Matador: Colombia’s most popular political cartoonist

GlobalPost
Updated on
The World

BOGOTA, Colombia — When political cartoonist Matador draws Alvaro Uribe, the pious, right-wing Colombian president comes across as a middle-aged version of Milhouse, Bart Simpson’s nerdy friend.

Like the characters on "The Simpsons," Matador’s cartoon figures strike poses of bemused innocence as they get into mischief — which in Colombia often involves killing, kidnapping, stealing elections and engaging in acts of brazen political corruption.

Matador’s outrage drives his art.

“Politics is a swamp of shit,” he said as he drank a glass of Jack Daniel’s during a recent interview in Bogota. “Anyone who gets involved gets dirty.”

As a result, Matador — the pseudonym of 40-year-old Julio Cesar Gonzalez — has no shortage of subjects.

He usually draws more than 100 cartoons a month. His prolific output and finely honed sense of humor have turned him into Colombia’s most popular political cartoonist.

The past year has proved especially inspiring for Matador, whose cartoons appear on the editorial pages of El Tiempo, Colombia’s most influential newspaper.

Though Uribe remains hugely popular, he has been engulfed in scandals — ranging from the secret police spying on his political opponents, to million-dollar farm subsidies going to his political allies, to sweetheart land deals favoring his two sons.

But what really infuriates Matador is Uribe’s insistence on seeking a third term in the 2010 elections even though the Constitution currently prohibits presidents from serving more than two consecutive terms.

The pro-Uribe Congress recently approved an amendment to the Magna Carta to allow another term for the president but the measure has yet to receive the green light from the Constitutional Court.

“We have to sharpen our pens so we can serve as a counterbalance” to government power, said Matador, which means “killer” in Spanish.

In one of Matador’s most stinging cartoons, he linked Uribe’s “addiction” to power with the president’s support for a bill to outlaw the use of small amounts of marijuana and other recreational drugs — a measure known as the “personal dose” law.

In the panel titled “His own personal dose,” a glassy-eyed Uribe wears a goofy smile and holds an immense joint emblazoned with the word “re-election.”
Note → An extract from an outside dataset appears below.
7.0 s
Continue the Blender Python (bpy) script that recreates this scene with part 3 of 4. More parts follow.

For the cartoon, Matador was honored this year with the Simon Bolivar Prize, Colombia’s highest honor for journalists.

Another cartoon, titled “Raped and pregnant,” links Uribe’s drive for a third term to his support for outlawing abortion even in the case of rape. In the panel, a sad and ragged looking woman represents the Colombian Constitution. She already has two little boys who look like Uribe and is pregnant with a third — who looks like Uribe.

Matador grew up in a rough barrio in Pereira, a city located in the coffee-covered mountains of central Colombia. His father was a shoemaker and, at the age of 5, Matador began drawing cartoons on the discarded pieces of leather in his father’s shop. His subjects were always figures of power — like his parents, the local priest and neighborhood gangsters.
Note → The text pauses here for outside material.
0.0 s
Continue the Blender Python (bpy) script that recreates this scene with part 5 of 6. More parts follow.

Among his early inspirations were the Bill Watterson comic strip "Calvin and Hobbes" as well as the works of Roberto Fontanarrosa, an Argentine cartoonist who often made fun of his country’s military dictatorship in the 1970s and 1980s.

An avid reader, Matador devours the morning papers from Bogota, Medellin and Cali, takes a post-lunch nap, then draws in the afternoon. He uses a felt-tip pen and thick white paper and finishes most of cartoons within five minutes before emailing them to El Tiempo. He never corrects his flubs in an effort to maintain a childlike aura as he works.

“When I draw, I feel like a kid,” Matador said.

Because he still lives in Pereira, Matador rarely rubs elbows with Bogota politicians which makes it easier for him to skewer them in his drawings.

Though Uribe is his most frequent target, Matador also goes after left-wing politicians and the country’s Marxist guerrillas, who are often depicted as skeletal Grim Reapers. Venezuelan President Hugo Chavez, who has threatened to wage war with Colombia, is sometimes drawn in a suit of armor made of Russian tanks and missiles.

Matador also makes fun of U.S. politicians. When the Nobel Peace Prize was announced in October, just as the U.S. government was about to dispatch another 30,000 troops to Afghanistan, Matador drew a teacher grilling a student about literature.

“Who wrote 'War and Peace?'" she asks, referring to the Leo Tolstoy novel.

The perplexed student replies: “Obama?”